In this way, the design both marks and mends one of the tears in the fabric of downtown Winnipeg. Maltzan has thought deeply about the site on the edge of the historic downtown, and the civic presence of the existing museum; it has few windows. The new vault gallery can seen through the new glassed-in lobby from St. Mary Avenue. "Walking by or even stopped at the stoplight, you will see it," Maltzan says. "This work is not meant solely to be held in a dark vault but is a part of the daily life of Winnipeg."

This reflects the view shared by the architect, Borys and the gallery on how to approach Inuit works. The collection is split between carvings and works on paper; the carvings, largely in stone and ivory, have conventionally been exhibited as individual objects in small vitrines. Yet these works were made after 1950, and in dialogue with Southern Canada, some by artists who are still living. Just last month the gallery marked the death of the carver Kiugak Ashoona, whose work was the subject of a WAG retrospective show in 2010.

So why not present Inuit work as contemporary art, with all the curatorial freedom that that allows? Borys believes this conceptual shift, to integrate Inuit, Métis and First Nations into Canadian art, is inevitable.

The architect agrees, and this drove him – after a trip with Borys to Nunavut – to take a leap in designing the voluminous Inuit gallery. It is a conceptual integration of the Great White North with the white box. "In the same way a Richard Serra looks best in a factory, or a de Kooning looks best in a large-scale studio," he says, "I was interested in trying to see if we could make a gallery that would insinuate the type of light, the scale, of the places where the Inuit works were made."

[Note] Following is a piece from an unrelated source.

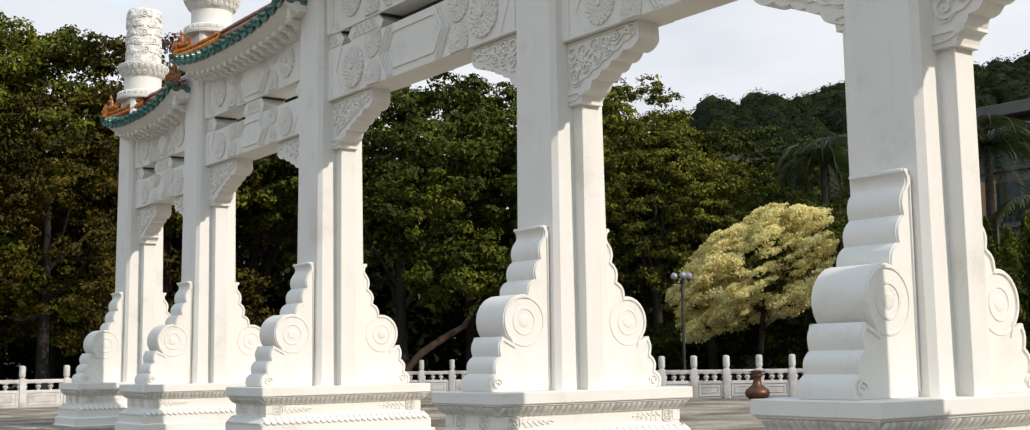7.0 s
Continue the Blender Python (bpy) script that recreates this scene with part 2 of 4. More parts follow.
# ---- building helpers ----
def mesh(name, bm, mat, smooth=None):
    """A mesh from a bmesh; smooth: the angle in degrees below which edges are smoothed."""
    bmesh.ops.recalc_face_normals(bm, faces=bm.faces)
    if smooth is not None:
        for f in bm.faces:
            f.smooth = True
        for e in bm.edges:
            if len(e.link_faces) == 2 and e.calc_face_angle(0) > radians(smooth):
                e.smooth = False
    me = bpy.data.meshes.new(name)
    bm.to_mesh(me)
    bm.free()
    me.materials.append(mat)
    return me


def part(name, data, parent, m=None, label=""):
    ob = new(name, data)
    ob.parent = parent
    if m is not None:
        ob.matrix_basis = m
    return tagged(ob, label)


def thing(name, m, label, category, group="", kind=""):
    ob = new(name)
    ob.empty_display_size = 0.2
    ob.matrix_basis = m
    return tagged(ob, label, category, group, kind)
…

But since the gallery is also two blocks from the Manitoba legislature, Maltzan's framing of the gallery on that corner – the space captured in that evocative drawing of the drum dance – is no accident. The goal, he says, "is not to isolate Inuit art, but to see it in relationship to a wider civic and political and urban practice." It's architecture that remembers the art, and the peoples, it is there to serve.